Every line of the listing must be reproduced as it stands. Leave the images behind.

### RECORDED DATA

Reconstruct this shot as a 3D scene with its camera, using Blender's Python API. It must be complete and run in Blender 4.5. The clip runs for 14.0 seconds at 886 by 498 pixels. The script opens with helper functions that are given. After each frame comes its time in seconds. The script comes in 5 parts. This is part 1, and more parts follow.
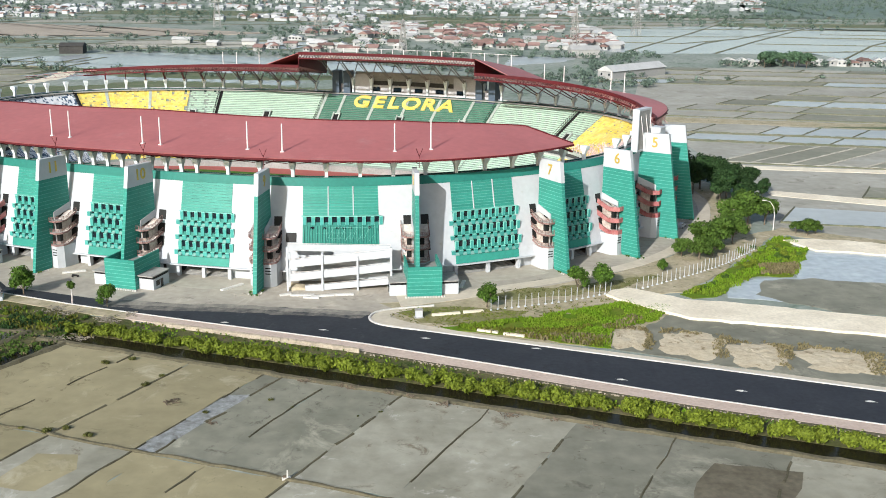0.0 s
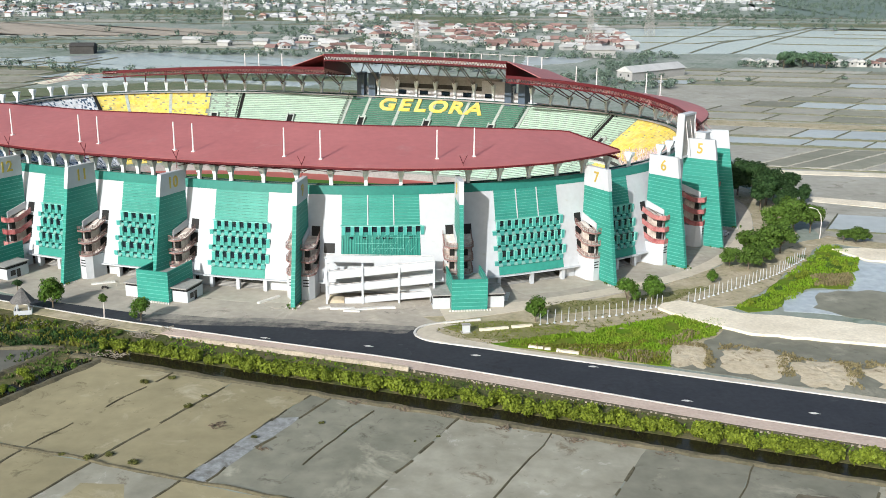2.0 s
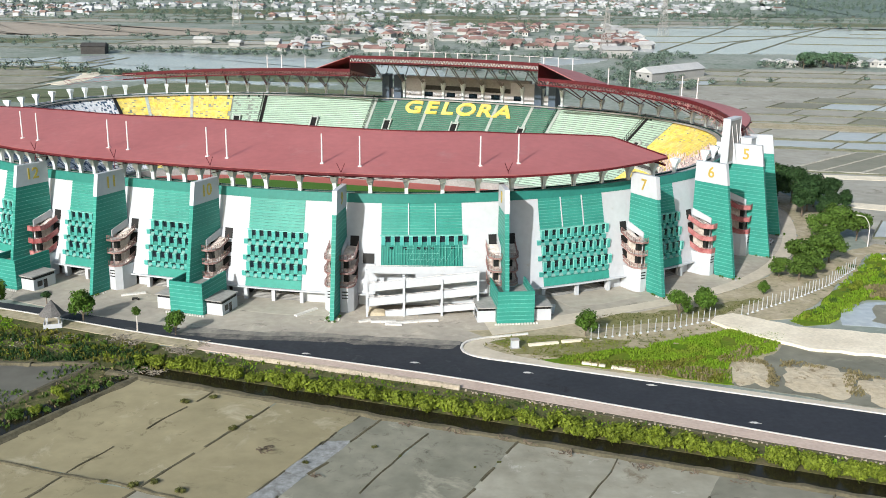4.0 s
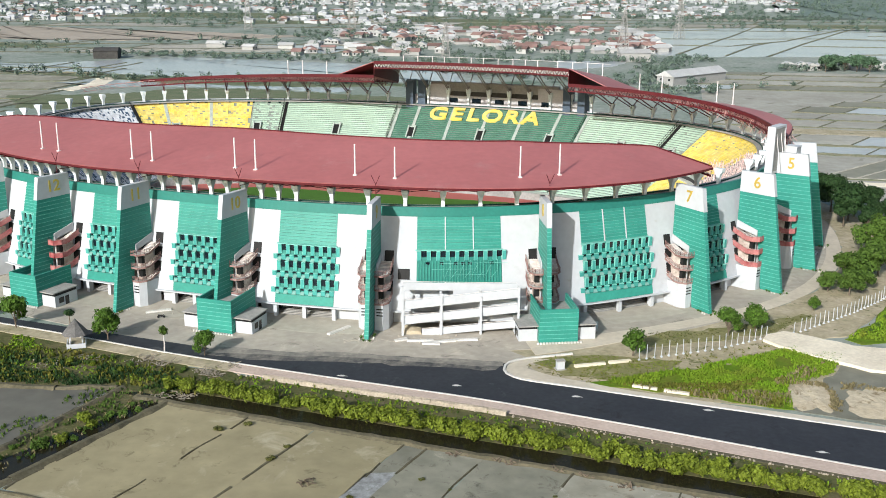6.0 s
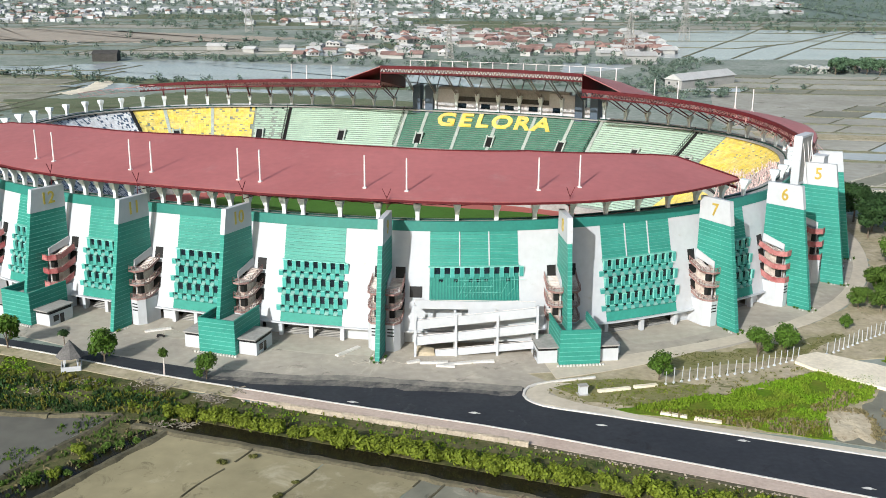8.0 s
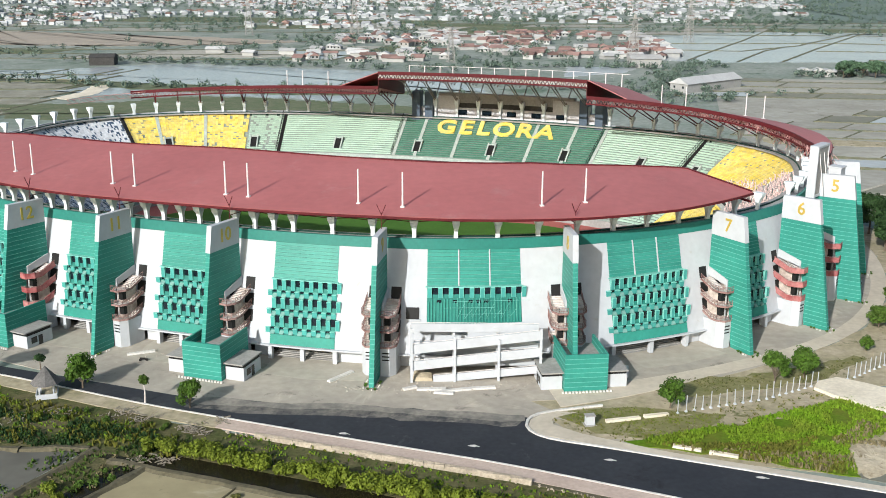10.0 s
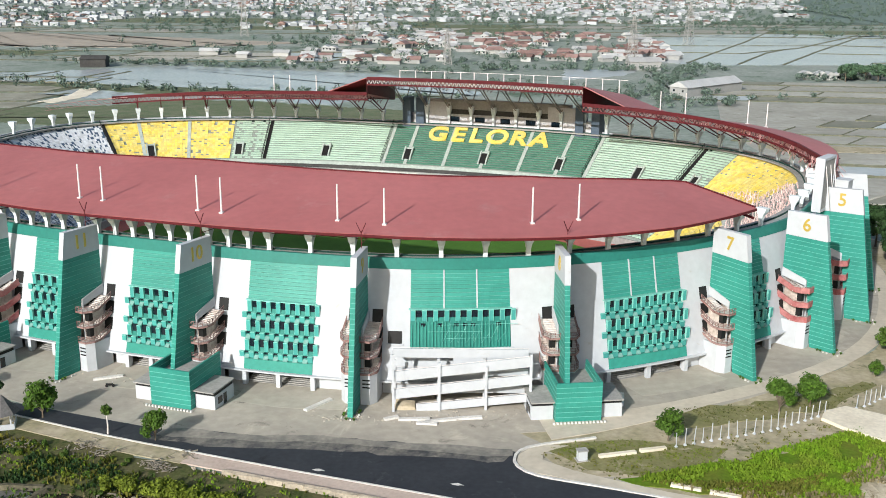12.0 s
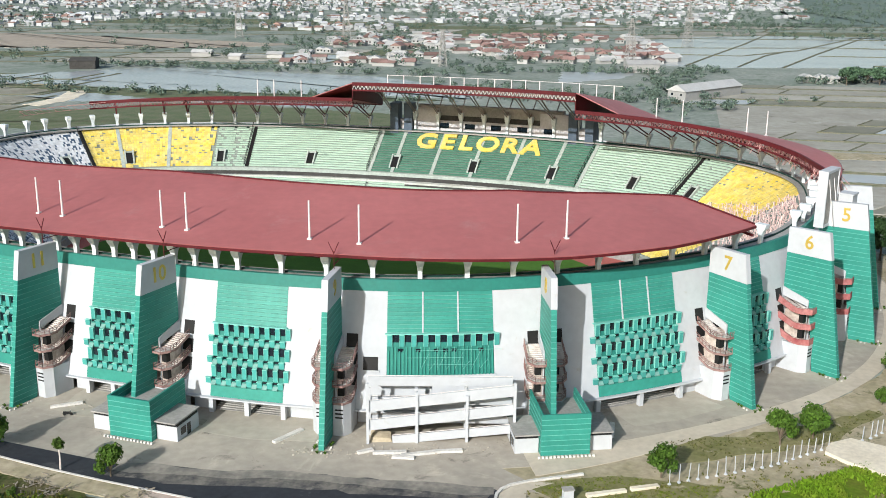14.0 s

######

RESPONSE ->
Reconstruct this shot as a 3D scene with its camera, using Blender's Python API. It must be complete and run in Blender 4.5. The clip runs for 14.0 seconds at 886 by 498 pixels. The script opens with helper functions that are given. After each frame comes its time in seconds. The script comes in 5 parts. This is part 1, and more parts follow.
0.0 s
2.0 s
4.0 s
6.0 s
8.0 s
10.0 s
12.0 s
14.0 s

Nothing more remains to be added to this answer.